The Supreme Court has also entered into the Olympic spirit, with the opening of a summer exhibition at the Supreme Court, ‘Playing by the Rules – Sport and the Law’. According to the press release:

How did football transfer deals become such big business, when can you sue a cricket club for letting balls damage your house, and why is Oscar Pistorius being allowed to compete in this year’s Olympic Games – all these legal questions are many more are explored in a major new exhibition which opened to the public today at the UK’s highest court.

The exhibition offers an introduction to how the legal profession has helped support the development and financing of sport over the years, looking at issues such as ethics, anti-doping, commercialisation, branding and the role of the Court of Arbitration for Sport.”

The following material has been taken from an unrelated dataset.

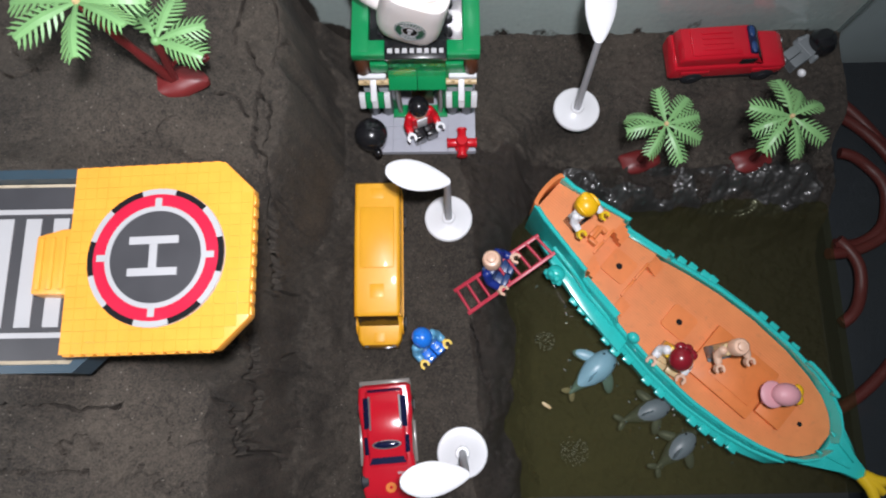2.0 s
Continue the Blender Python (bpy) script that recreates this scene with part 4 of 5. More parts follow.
def off_roader():
    zc = gz(0.2, 0.187)
    t = thing("off_road_car", pose(0.2073, 0.189, zc, 0, 0, 2.5), "glossy red die-cast toy off-road car with a ribbed roof", "toy car")
    part("chassis", box((0.0, 0, 0.0048), (0.066, 0.0225, 0.003), bev=0.0006), RUBBER, t)
    part("body", loft([ringbox(x, h, 0.0055, z, 0.0022) for x, h, z in ((-0.0345, 0.0112, 0.0165), (-0.0335, 0.0118, 0.018), (0.006, 0.0118, 0.0178), (0.0165, 0.0113, 0.0172), (0.0195, 0.0118, 0.0172), (0.029, 0.0118, 0.0163), (0.0328, 0.0112, 0.0146), (0.0343, 0.01, 0.0118), (0.0347, 0.0092, 0.009))]), RED, t)
    part("cabin", loft([ringbox(x, h, 0.0165, z, 0.0018) for x, h, z in ((-0.0325, 0.0102, 0.0228), (-0.0305, 0.0104, 0.0262), (0.0085, 0.0104, 0.0266), (0.0125, 0.0102, 0.0247), (0.0178, 0.0106, 0.0174))]), RED, t)
    part("roof_deck", box((-0.0114, 0, 0.0264), (0.0285, 0.0172, 0.0014), bev=0.0005), RED, t)
    for i in range(4):
        part("roof_rib", box((-0.0105, -0.0051 + 0.0034 * i, 0.0272), (0.018, 0.0011, 0.001), bev=0.0004), RED, t)
    bar = part("light_bar", box((0.0096, 0, 0.0263), (0.0046, 0.0176, 0.0026), bev=0.0008), NAVY, t, "dark blue roof light bar")
    for s in (-1, 1):
        part("beacon", ball((0.0096, s * 0.005, 0.0276), 0.0017, (1, 2.1, 0.6)), DENIM, bar)
        part("side_window", box((0.0078, s * 0.01062, 0.0213), (0.0092, 0.0012, 0.0048), bev=0.0004), BLACK, t)
        part("fender", box((0.022, s * 0.0117, 0.0118), (0.017, 0.0014, 0.004), bev=0.0006), RED, t)
        part("fender", box((-0.0205, s * 0.0117, 0.0118), (0.017, 0.0014, 0.004), bev=0.0006), RED, t)
        for x in (-0.0205, 0.022):
            wheel(t, x, s * 0.0106, 0.0062, 0.005, s, hubmat=RUBBER)
        part("headlight", ball((0.0342, s * 0.0066, 0.0115), 0.0018, (0.5, 1, 1)), SILVER, t)
    part("windscreen", box((0.0154, 0, 0.0214), (0.0012, 0.0182, 0.0076), (0, -36, 0), bev=0.0004), BLACK, t)


bus()
sports_car()
off_roader()


# ---- ladder against the boat ----
def ladder():
    a, b = Vector((0.0427, 0.0508, -0.0115)), Vector((0.0504, 0.0376, -0.0125))
    c, d = Vector((0.0905, 0.0792, 0.0108)), Vector((0.0992, 0.069, 0.0108))
    a.z, b.z = gz(a.x, a.y) + 0.001, gz(b.x, b.y) + 0.001
    t = thing("ladder", Matrix.Identity(4), "thin pinkish-red plastic ladder leaning on the boat", "ladder")
    part("rail", box((0, 0, 0), ((c - a).length, 0.0013, 0.0022), bev=0.0003), PINKRED, t).matrix_basis = look((a + c) / 2, c) @ pose(0, 0, 0, 0, 90, 0)
    part("rail", box((0, 0, 0), ((d - b).length, 0.0013, 0.0022), bev=0.0003), PINKRED, t).matrix_basis = look((b + d) / 2, d) @ pose(0, 0, 0, 0, 90, 0)
    for i in range(9):
        k = 0.03 + i / 8 * 0.94
        part("rung", rod(a.lerp(c, k), b.lerp(d, k), 0.0009, seg=10), PINKRED, t)


ladder()


# ---- the boat ----
HULL_LINES = [(-0.003, 0.0128, 0.013), (0.0, 0.0132, 0.0125), (0.006, 0.0142, 0.009), (0.02, 0.0168, 0.0078), (0.0425, 0.0212, 0.0072), (0.045, 0.0216, -0.0075), (0.06, 0.0238, -0.0088), (0.0735, 0.026, -0.0095),
        (0.077, 0.0272, -0.0155), (0.09, 0.0298, -0.0162), (0.11, 0.0327, -0.0165), (0.135, 0.034, -0.0162), (0.16, 0.0324, -0.0148), (0.178, 0.029, -0.0128), (0.191, 0.0247, -0.0108), (0.2, 0.0187, -0.0095), (0.2055, 0.012, -0.0088), (0.208, 0.005, -0.0085)]


def beam_at(s, column):
    return float(np.interp(s, [k[0] for k in HULL_LINES], [k[column] for k in HULL_LINES]))


def deck_outline(s0, s1, inset, steps=24):
    ss = np.linspace(s0, s1, steps)
    right = [(s, beam_at(s, 1) - inset) for s in ss]
    return [(s, max(w, 0.002)) for s, w in right][::-1] + [(s, -max(w, 0.002)) for s, w in right]


def plate_with_hole(cx, cy, half, r, z0, z1, n=32):
    secs = []
    for kind, z in (("s", z0), ("s", z1), ("c", z1), ("c", z0)):
        ring = []
        for i in range(n):
            a = 2 * math.pi * (i + 0.5) / n
            c, s = math.cos(a), math.sin(a)
            k = half / max(abs(c), abs(s)) if kind == "s" else r
            ring.append((cx + k * c, cy + k * s, z))
        secs.append(ring)
    bm = loft(secs + [secs[0]], cap=False)
    bmesh.ops.remove_doubles(bm, verts=bm.verts, dist=1e-6)
    return bm


def planked(name, col):
    """Orange plastic with fine plank grooves along the boat."""
    m = mat(name, col, 0.5, var=0.22, scuff=0.14)
    nt = m.node_tree
    b = nt.nodes["Principled BSDF"]
    co = nt.nodes.new("ShaderNodeTexCoord").outputs["Object"]
    wv = nt.nodes.new("ShaderNodeTexWave")
    wv.bands_direction = "Y"
    wv.inputs["Scale"].default_value, wv.inputs["Distortion"].default_value = 210, 0.8
    nt.links.new(co, wv.inputs["Vector"])
    bp = nt.nodes.new("ShaderNodeBump")
    bp.inputs["Strength"].default_value, bp.inputs["Distance"].default_value = 0.12, 0.0005
    nt.links.new(wv.outputs["Fac"], bp.inputs["Height"])
    nt.links.new(bp.outputs["Normal"], b.inputs["Normal"])
    return m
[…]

The thirty panels and accompanying materials include:

  • The story of how the Olympic movement tentatively moved from strict rules on amateurism to today’s professional arena;
  • Brief profiles of past and present ‘Team GB’ members who have also practised in law, including ski jumper Eddie ‘the Eagle’ Edwards, Sir Menzies Campbell and rower Tom Solesbury;
  • How UK court and tribunal cases involving footballers, horse trainers and boxers helped clarify the rights of sportspeople;
  • An introduction to the role of the Court of Arbitration for Sport, and some of the most significant cases it has heard;
  • Exhibits from the 1908 and 1948 London Games, including medals and programmes (kindly loaned by ASA/British Swimming).

A quiz and creative activities based on the topic of fair play in sport are also available for younger visitors.”

We are hoping that the quiz is not exclusively for younger visitors as the UKSC blog editors will be visiting the exhibition next week, and are rather keen to try out the ‘creative activities’.

The exhibition is now open to the public from 9.30am – 4.30pm on weekdays until the end of September. Admission is free.